Report the number of lines that include "name", with no additional text.

--- begin ---

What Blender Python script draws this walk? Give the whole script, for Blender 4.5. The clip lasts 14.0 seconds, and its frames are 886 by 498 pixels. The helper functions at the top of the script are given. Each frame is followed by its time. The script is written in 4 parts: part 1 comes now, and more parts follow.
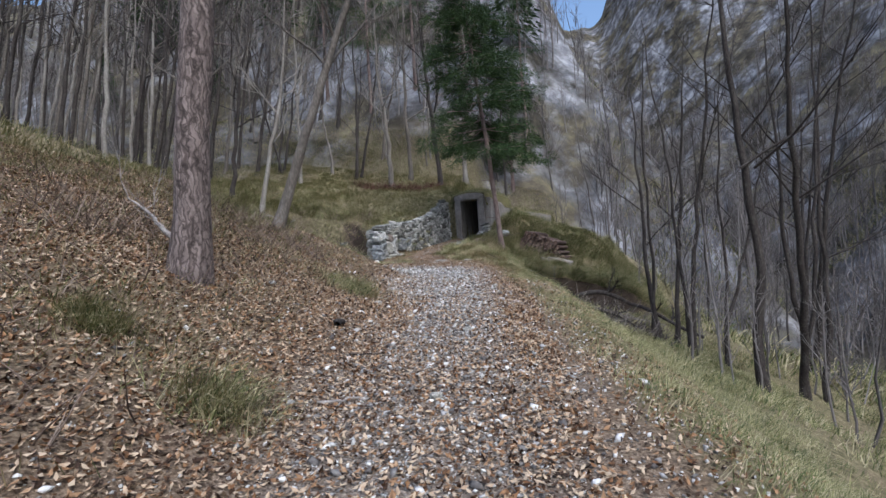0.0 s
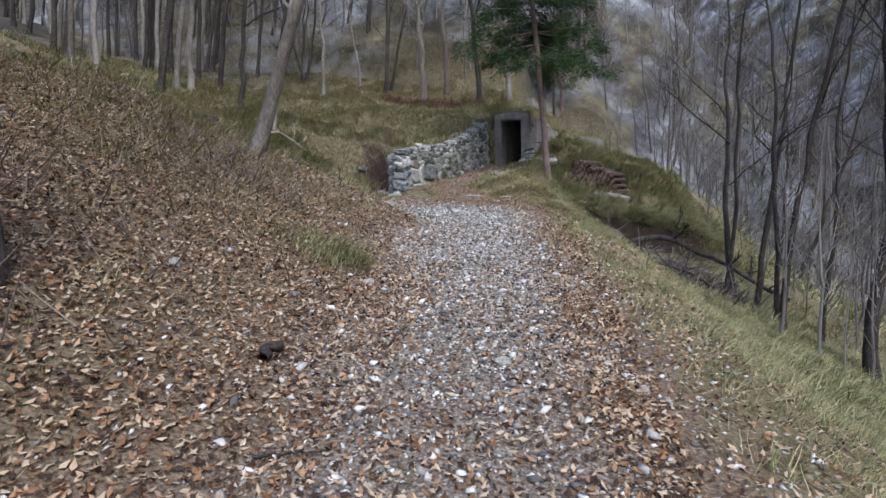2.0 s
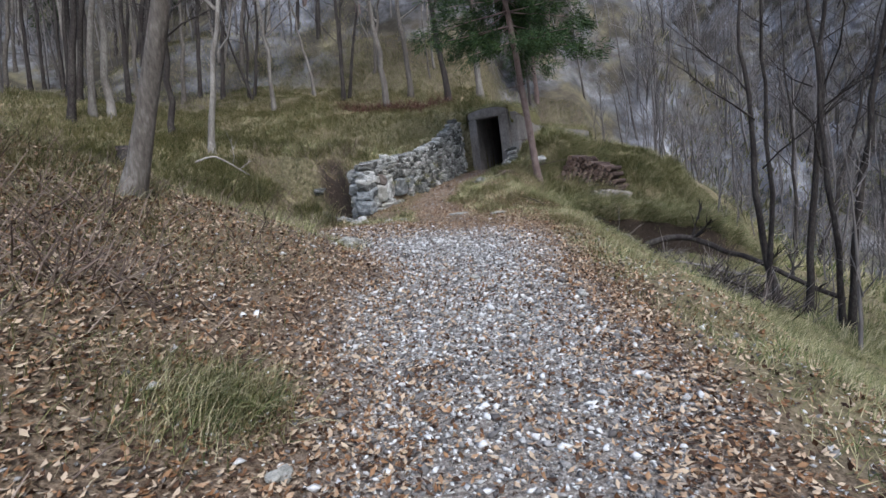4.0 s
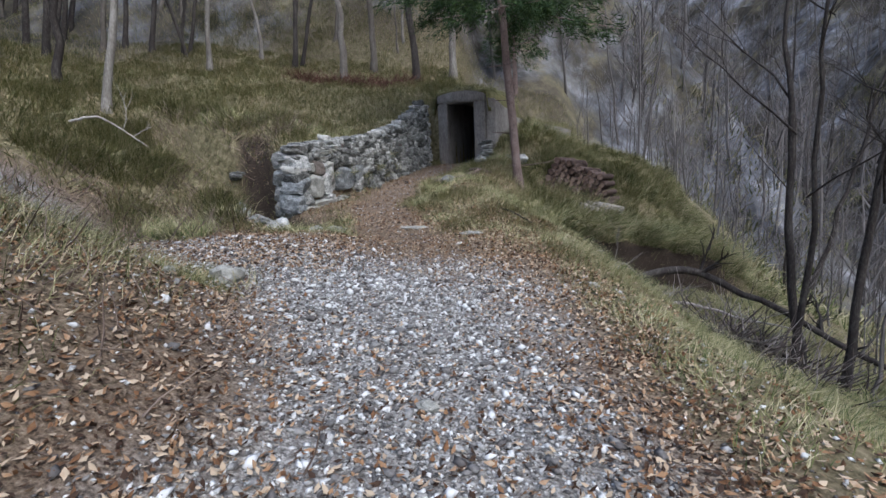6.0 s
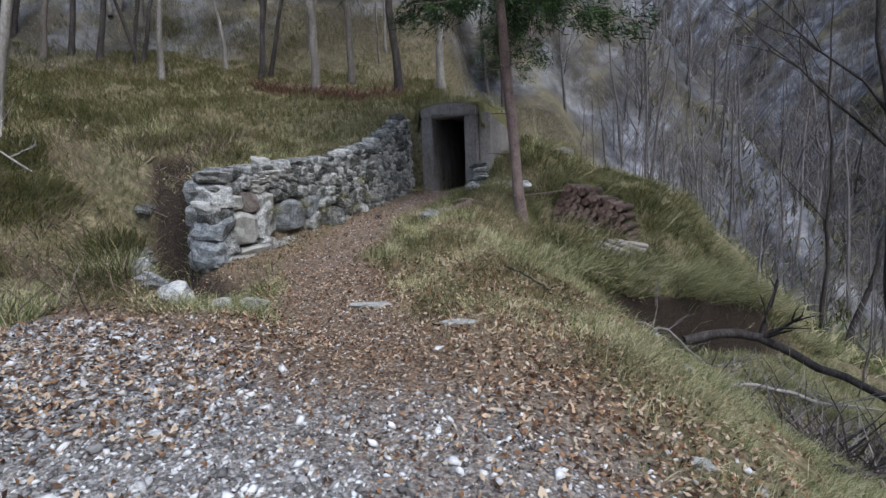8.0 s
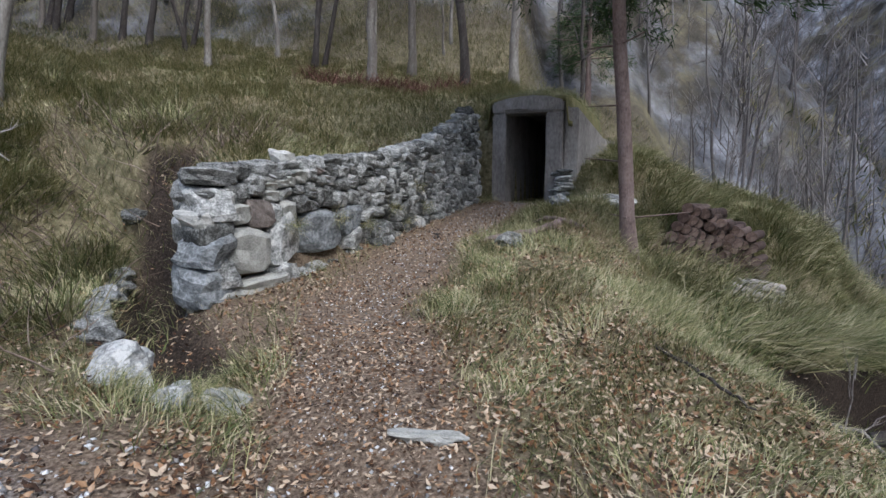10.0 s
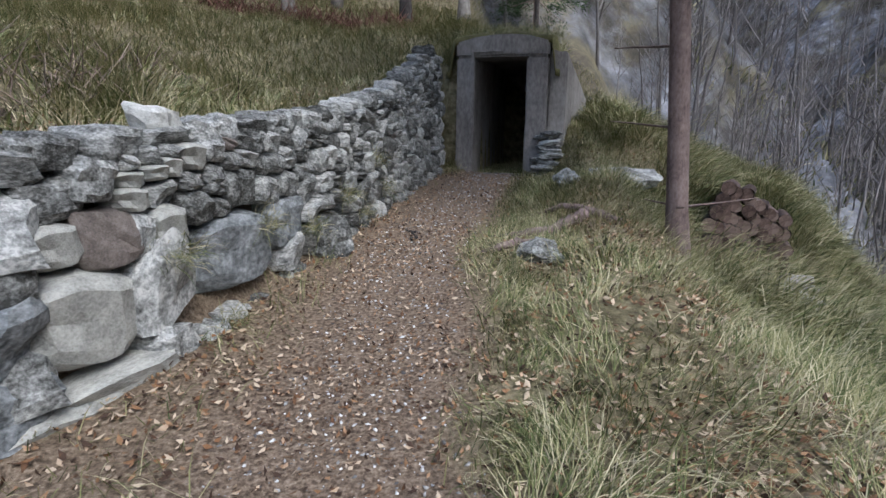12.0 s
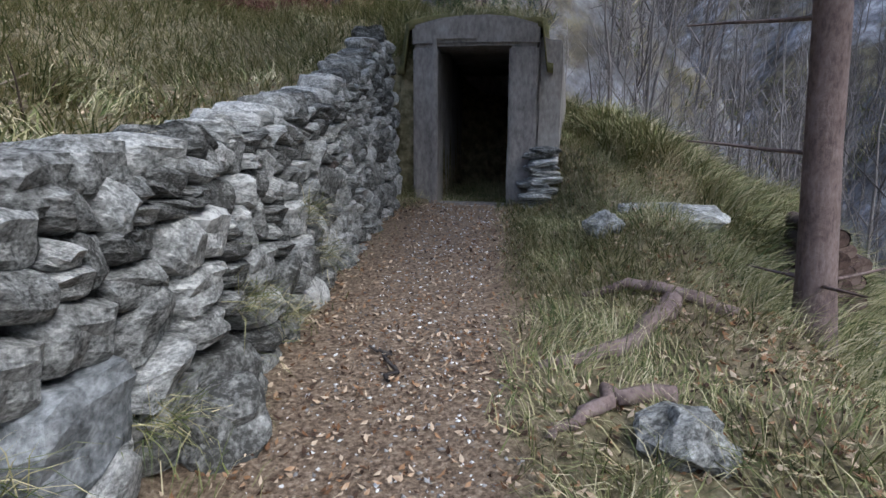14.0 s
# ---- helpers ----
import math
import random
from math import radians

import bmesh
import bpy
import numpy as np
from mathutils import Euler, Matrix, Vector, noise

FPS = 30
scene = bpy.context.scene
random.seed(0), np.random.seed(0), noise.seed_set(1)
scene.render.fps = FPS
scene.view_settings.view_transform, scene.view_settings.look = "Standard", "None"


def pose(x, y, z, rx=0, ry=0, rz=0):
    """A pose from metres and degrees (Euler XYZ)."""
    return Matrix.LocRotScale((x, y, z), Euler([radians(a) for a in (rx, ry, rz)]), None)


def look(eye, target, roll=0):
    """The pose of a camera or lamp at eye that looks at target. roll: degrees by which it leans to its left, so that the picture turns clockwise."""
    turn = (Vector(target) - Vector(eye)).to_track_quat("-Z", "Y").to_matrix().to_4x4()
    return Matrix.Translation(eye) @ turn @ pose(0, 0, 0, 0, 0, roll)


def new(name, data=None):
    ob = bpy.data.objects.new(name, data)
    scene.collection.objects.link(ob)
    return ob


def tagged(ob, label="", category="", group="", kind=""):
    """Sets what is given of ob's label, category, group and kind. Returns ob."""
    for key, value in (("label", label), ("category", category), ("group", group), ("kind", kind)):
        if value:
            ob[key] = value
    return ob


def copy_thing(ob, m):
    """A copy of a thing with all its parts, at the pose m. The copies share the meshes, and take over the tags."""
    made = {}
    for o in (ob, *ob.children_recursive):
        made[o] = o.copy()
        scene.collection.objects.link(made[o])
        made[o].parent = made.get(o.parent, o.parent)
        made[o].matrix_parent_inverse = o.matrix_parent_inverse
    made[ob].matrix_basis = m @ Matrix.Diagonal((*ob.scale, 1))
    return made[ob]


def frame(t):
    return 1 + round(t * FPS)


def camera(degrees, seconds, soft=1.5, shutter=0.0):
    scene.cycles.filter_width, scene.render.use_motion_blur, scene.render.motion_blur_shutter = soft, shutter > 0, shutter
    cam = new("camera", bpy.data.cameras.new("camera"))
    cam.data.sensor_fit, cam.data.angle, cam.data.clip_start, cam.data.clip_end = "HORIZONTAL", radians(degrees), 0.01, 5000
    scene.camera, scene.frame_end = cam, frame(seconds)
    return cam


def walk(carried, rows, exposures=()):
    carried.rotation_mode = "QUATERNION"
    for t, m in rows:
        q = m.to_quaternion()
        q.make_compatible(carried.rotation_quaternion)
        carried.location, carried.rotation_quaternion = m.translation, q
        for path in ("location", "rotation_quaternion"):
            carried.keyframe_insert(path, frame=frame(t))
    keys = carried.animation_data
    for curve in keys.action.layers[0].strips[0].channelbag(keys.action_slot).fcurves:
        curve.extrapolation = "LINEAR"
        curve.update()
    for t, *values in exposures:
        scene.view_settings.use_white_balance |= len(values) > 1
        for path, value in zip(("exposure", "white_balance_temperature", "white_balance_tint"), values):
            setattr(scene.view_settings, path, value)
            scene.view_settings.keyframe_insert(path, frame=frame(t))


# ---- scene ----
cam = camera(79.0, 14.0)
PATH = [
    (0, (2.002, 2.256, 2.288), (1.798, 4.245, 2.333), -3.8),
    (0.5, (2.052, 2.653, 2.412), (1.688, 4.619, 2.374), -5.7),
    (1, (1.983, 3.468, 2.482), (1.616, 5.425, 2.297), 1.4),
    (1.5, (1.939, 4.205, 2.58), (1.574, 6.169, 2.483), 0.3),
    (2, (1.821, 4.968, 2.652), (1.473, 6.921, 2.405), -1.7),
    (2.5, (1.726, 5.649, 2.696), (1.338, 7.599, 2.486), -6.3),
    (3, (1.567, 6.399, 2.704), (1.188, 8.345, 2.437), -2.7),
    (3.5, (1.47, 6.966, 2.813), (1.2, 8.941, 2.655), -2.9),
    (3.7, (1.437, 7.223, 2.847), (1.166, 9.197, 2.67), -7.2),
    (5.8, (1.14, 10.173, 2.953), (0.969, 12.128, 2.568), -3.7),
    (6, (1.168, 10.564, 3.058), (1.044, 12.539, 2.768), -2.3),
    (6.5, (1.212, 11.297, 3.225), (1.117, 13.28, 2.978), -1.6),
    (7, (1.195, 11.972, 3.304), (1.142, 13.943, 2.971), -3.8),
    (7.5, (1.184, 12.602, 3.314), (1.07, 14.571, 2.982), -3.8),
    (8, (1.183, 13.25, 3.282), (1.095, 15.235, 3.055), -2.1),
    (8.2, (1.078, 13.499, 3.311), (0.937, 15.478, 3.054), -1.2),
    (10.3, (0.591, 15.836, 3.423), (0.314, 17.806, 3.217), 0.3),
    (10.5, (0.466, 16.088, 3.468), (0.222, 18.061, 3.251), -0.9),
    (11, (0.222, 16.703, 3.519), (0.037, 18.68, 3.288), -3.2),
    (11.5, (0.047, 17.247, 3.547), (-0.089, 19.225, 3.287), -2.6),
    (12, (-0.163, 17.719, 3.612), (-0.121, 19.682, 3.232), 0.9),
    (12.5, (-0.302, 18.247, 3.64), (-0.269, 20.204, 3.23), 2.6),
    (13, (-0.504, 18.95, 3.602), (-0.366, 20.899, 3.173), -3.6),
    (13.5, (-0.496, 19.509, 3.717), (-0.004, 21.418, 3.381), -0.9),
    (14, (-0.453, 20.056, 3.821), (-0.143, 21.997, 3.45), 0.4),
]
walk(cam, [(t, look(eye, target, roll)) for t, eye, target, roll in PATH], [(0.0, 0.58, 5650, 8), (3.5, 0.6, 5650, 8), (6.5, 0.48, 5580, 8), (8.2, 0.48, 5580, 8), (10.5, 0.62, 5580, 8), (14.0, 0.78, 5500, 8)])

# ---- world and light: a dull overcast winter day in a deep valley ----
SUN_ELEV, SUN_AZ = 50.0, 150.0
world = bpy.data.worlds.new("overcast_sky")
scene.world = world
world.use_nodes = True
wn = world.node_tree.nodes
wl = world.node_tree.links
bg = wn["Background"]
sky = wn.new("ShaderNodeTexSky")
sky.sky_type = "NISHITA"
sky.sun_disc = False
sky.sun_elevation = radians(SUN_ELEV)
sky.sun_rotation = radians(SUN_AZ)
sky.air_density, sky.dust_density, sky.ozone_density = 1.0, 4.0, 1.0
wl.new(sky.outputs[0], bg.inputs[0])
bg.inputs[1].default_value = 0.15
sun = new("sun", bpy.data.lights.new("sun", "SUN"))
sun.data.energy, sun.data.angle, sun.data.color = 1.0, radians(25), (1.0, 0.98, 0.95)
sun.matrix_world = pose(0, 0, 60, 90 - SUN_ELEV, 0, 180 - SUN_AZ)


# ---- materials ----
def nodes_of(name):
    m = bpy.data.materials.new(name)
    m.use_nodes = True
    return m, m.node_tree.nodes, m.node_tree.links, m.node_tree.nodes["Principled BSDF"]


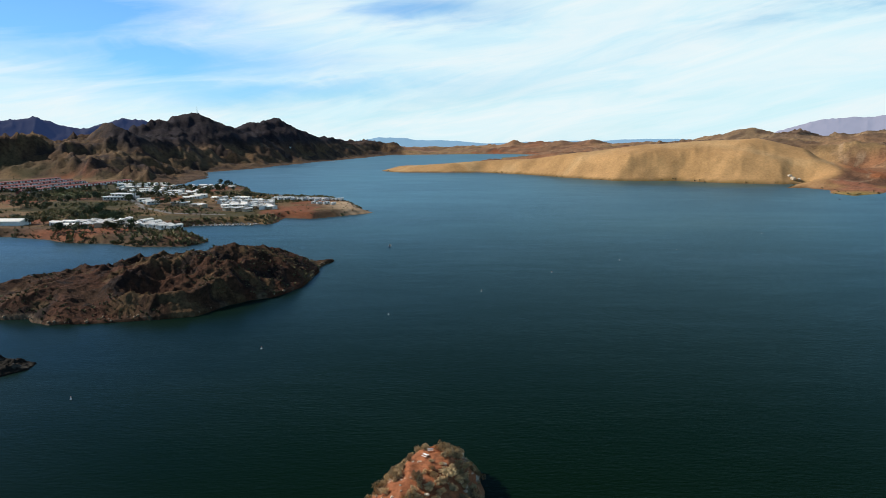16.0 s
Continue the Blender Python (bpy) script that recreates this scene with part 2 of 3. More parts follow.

--- end ---

Response
4